Il socio di una società a responsabilità limitata che abbia dato in pegno la propria quota conserva il diritto a impugnare la delibera assembleare nella quale abbia votato, in sua vece, il creditore pignoratizio, posto che il socio la cui quota sia stata oggetto di pegno perde il diritto di voto in assemblea, mantenendo, salva diversa pattuizione, tutti gli altri diritti amministrativi connessi alla relativa qualità.
Il principio è stato espresso dalla Corte di Cassazione con l’ordinanza n. 16047 dello scorso 10 giugno 2024, tramite la quale la Corte si è pronunciata, tra le altre, sul tema della legittimazione del socio che abbia concesso in pegno la sua quota sociale ad impugnare una delibera assembleare nella quale il voto sia stato espresso dal creditore pignoratizio.

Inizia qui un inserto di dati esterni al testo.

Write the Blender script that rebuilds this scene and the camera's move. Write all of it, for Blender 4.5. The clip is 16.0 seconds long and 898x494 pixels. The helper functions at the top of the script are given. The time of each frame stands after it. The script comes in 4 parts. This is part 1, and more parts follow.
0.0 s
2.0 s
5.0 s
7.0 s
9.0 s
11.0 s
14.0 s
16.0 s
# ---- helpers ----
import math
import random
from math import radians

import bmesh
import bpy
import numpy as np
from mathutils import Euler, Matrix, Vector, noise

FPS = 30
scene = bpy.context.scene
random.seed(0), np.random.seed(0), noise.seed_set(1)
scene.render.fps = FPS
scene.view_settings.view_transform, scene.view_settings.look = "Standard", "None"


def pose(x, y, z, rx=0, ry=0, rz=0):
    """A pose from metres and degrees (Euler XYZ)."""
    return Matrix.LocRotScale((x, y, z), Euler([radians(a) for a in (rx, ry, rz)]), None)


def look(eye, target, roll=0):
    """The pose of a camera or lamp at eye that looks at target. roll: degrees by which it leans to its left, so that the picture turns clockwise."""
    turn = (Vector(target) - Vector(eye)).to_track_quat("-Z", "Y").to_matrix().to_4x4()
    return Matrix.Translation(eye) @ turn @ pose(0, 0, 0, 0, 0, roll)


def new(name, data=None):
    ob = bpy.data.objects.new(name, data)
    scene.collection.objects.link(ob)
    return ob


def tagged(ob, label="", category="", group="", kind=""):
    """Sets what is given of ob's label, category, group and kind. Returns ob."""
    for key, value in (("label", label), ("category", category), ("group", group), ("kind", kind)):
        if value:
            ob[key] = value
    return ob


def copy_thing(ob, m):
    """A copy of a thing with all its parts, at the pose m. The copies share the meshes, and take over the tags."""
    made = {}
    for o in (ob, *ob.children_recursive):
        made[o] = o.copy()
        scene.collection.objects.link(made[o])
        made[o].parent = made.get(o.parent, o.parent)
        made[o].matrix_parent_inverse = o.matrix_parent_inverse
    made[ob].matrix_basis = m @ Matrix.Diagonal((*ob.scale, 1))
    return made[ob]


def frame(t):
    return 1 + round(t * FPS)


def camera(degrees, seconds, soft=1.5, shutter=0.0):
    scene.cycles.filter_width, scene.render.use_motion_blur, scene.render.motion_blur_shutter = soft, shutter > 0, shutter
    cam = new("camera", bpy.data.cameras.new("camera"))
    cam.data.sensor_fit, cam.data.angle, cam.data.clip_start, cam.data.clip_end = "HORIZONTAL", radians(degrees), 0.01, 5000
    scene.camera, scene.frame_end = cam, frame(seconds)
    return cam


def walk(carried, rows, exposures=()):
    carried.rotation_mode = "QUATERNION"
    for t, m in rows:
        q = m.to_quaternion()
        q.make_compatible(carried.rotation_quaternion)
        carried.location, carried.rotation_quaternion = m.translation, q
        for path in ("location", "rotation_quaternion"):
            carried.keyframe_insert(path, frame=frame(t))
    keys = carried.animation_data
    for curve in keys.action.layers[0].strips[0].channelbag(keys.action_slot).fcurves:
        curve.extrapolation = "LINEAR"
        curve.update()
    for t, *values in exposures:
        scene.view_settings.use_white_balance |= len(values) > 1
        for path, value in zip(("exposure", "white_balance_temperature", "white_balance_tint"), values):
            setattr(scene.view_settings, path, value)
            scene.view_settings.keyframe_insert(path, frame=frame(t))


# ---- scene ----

Nel caso in commento, accogliendo la tesi prospettata dal socio ricorrente, la Corte ha dichiarato perfettamente valido ed ammissibile il voto espresso dal creditore pignoratizio anziché dal socio, ritenendo che “il deliberato assemblare, il cui voto sia stato espresso dal creditore pignoratizio in luogo del socio, vincola anche quest’ultimo ove si consolidi per effetto della mancata impugnazione”.
La Corte ha, dunque, rilevato che il socio la cui quota sia stata ceduta in pegno perde il diritto di esprimere il voto in assemblea, ma “conserva il diritto a impugnare la deliberazione assembleare cui abbia partecipato il creditore pignoratizio” dal momento che la sua posizione “è equiparabile a quella dei soci assenti o dissenzienti”. Conseguentemente, in difetto di un “espresso conferimento del potere di rappresentanza”, il creditore pignoratizio può partecipare all’assemblea ed esprimere il voto in luogo del socio la cui quota è oggetto di pegno, restando inteso, tuttavia, che il voto espresso dal creditore pignoratizio non potrà ritenersi automaticamente vincolante per il socio, il quale conserverà pur sempre il diritto di impugnare la delibera assemblea nel rispetto dei termini di legge.
La Corte ha ritenuto, infatti, che in mancanza del conferimento del potere di rappresentanza, il creditore pignoratizio sarà legittimato a partecipare all’assemblea dei soci e a votare, sebbene tale “sostituzione” non sia tale da “privare il socio del diritto di contestare la validità dell’assemblea”, poiché il voto espresso dal creditore pignoratizio non potrà di certo precludere al socio “l’esercizio dei poteri amministrativi a esso spettanti in dipendenza della propria qualità di socio”.
Tale principio, conclude la Corte, può evincersi dalla lettura del combinato disposto degli artt. 2471-bis e 2352 c.c. – che disciplinano rispettivamente il pegno sulle partecipazioni e sulle azioni – ai sensi dai quali “il socio, la cui quota sia stata oggetto di pegno, perde il diritto di voto in assemblea, ma conserva, in difetto di diversa pattuizione, tutti gli altri diritti amministrativi connessi alla relativa qualità, ivi compreso quello di impugnazione delle deliberazioni contrarie alla legge o all’atto costitutivo”.